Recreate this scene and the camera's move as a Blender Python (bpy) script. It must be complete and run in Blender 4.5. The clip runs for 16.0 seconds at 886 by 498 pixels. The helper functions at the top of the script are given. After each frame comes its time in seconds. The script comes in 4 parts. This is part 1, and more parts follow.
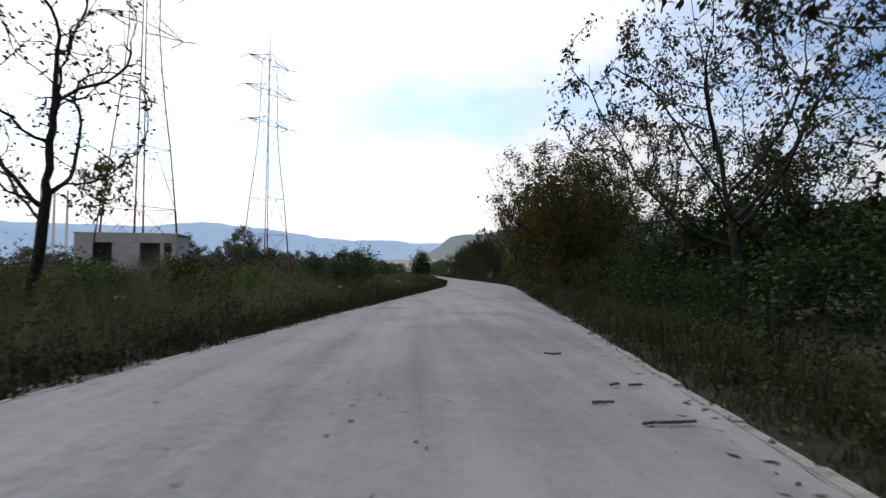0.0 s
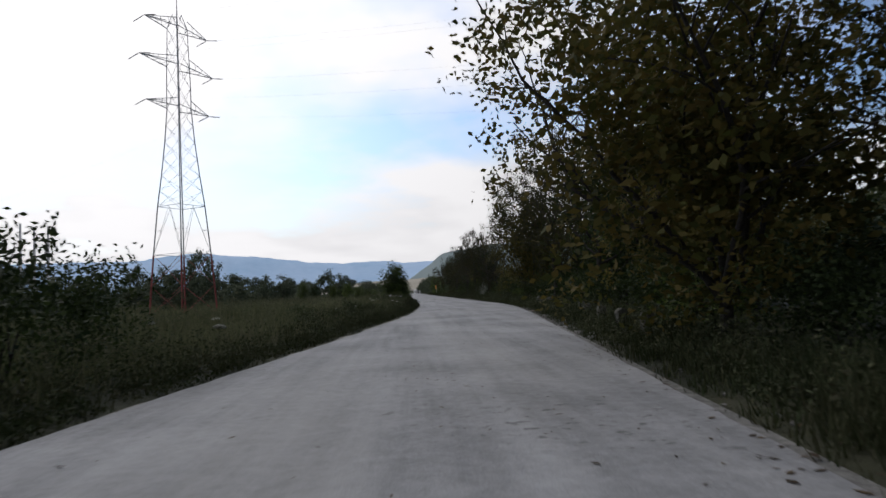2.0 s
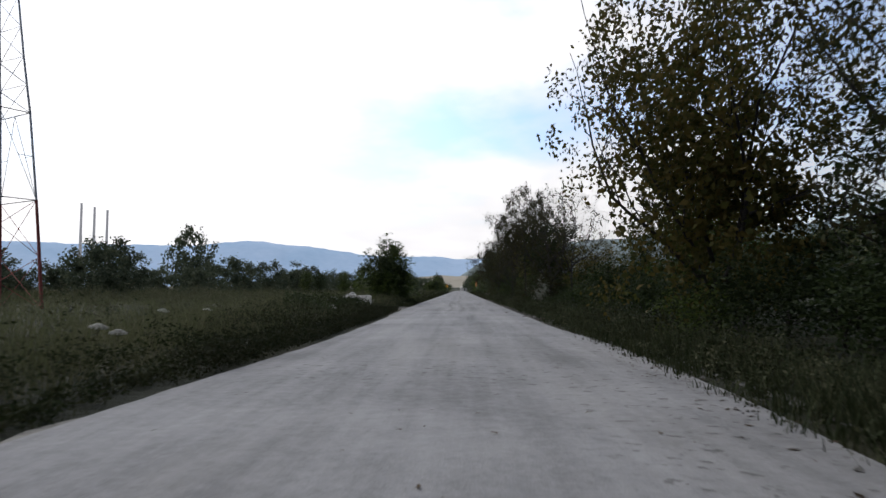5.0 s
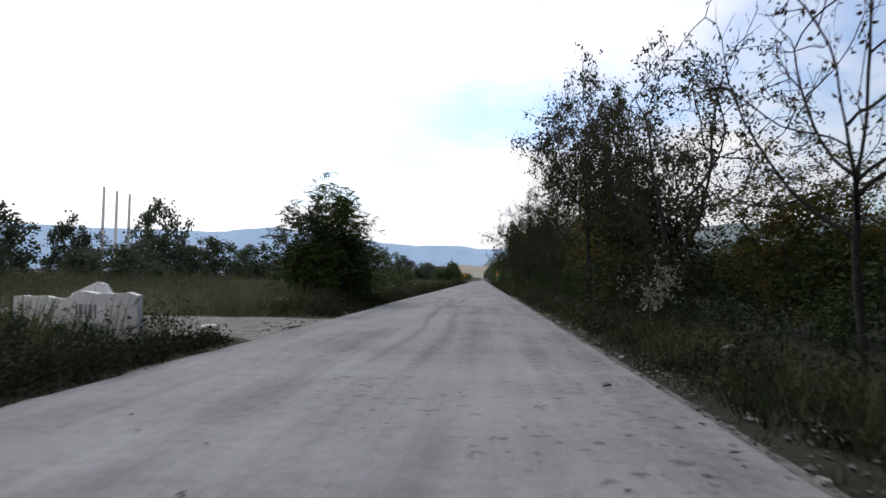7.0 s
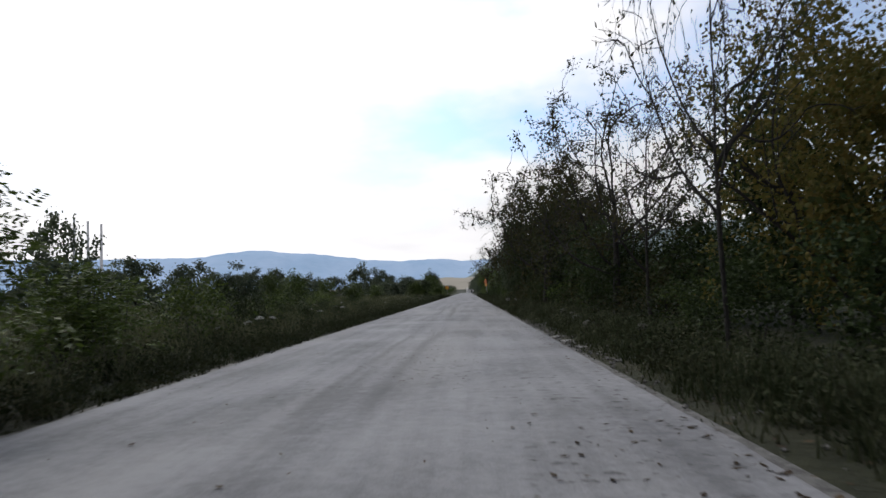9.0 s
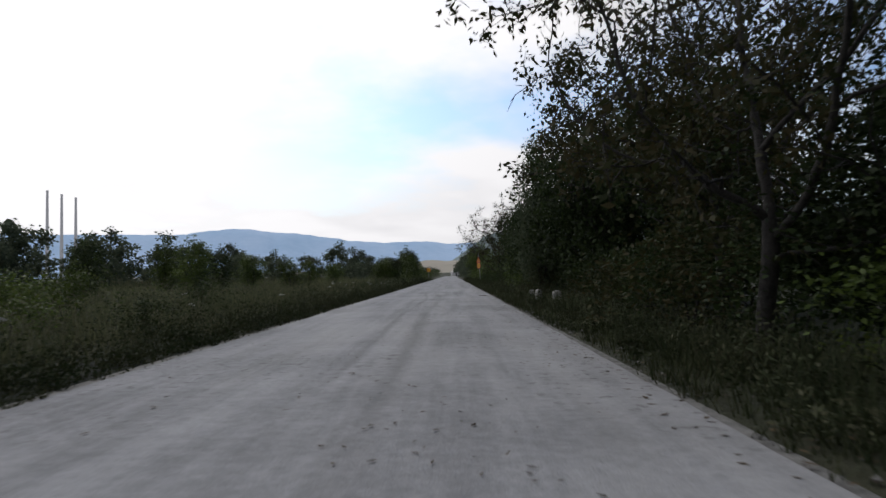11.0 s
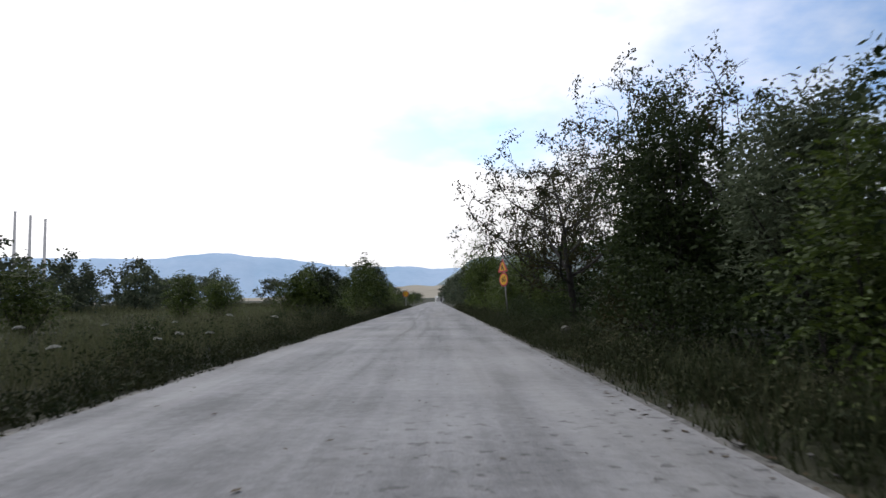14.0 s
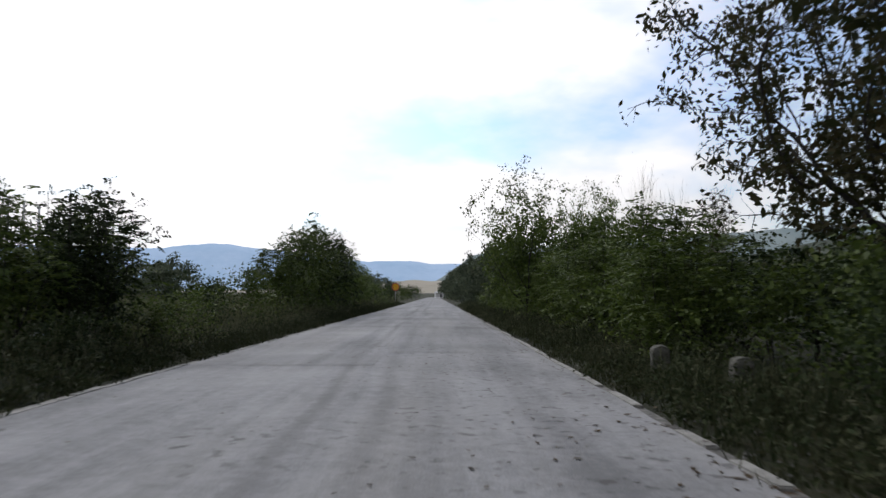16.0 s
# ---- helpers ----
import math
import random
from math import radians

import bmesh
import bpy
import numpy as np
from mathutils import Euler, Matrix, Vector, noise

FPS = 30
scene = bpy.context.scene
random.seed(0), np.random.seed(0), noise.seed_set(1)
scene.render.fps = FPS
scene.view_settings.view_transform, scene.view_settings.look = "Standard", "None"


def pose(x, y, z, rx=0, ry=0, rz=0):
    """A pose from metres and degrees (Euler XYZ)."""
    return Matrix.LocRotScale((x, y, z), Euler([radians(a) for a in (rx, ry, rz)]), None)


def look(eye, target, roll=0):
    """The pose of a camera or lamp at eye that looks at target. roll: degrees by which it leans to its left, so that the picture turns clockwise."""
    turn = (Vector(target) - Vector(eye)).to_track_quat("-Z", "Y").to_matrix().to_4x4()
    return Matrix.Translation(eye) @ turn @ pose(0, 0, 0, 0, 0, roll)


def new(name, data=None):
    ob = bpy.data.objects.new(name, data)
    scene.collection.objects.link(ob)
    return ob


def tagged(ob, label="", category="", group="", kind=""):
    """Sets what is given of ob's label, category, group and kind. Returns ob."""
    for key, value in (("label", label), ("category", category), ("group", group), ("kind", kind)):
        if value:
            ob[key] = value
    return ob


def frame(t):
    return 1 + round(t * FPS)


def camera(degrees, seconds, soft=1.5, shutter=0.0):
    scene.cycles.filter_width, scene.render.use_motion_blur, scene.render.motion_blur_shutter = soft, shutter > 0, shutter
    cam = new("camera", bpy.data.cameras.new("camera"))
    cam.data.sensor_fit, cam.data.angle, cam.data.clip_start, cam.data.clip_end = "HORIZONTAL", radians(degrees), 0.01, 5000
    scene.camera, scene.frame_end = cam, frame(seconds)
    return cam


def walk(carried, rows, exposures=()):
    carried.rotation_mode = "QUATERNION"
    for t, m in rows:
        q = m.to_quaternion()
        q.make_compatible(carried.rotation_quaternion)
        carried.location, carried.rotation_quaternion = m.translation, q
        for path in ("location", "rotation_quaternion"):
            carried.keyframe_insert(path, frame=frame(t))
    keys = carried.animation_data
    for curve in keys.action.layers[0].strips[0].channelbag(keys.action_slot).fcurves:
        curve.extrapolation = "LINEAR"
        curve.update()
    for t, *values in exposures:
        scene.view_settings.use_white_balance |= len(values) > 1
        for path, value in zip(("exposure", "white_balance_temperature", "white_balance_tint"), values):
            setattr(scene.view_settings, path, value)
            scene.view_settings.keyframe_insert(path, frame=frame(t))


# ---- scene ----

#####

Instructions for the task
Copy out each line of the data where the string "soft" appears.

The result
def camera(degrees, seconds, soft=1.5, shutter=0.0):
    scene.cycles.filter_width, scene.render.use_motion_blur, scene.render.motion_blur_shutter = soft, shutter > 0, shutter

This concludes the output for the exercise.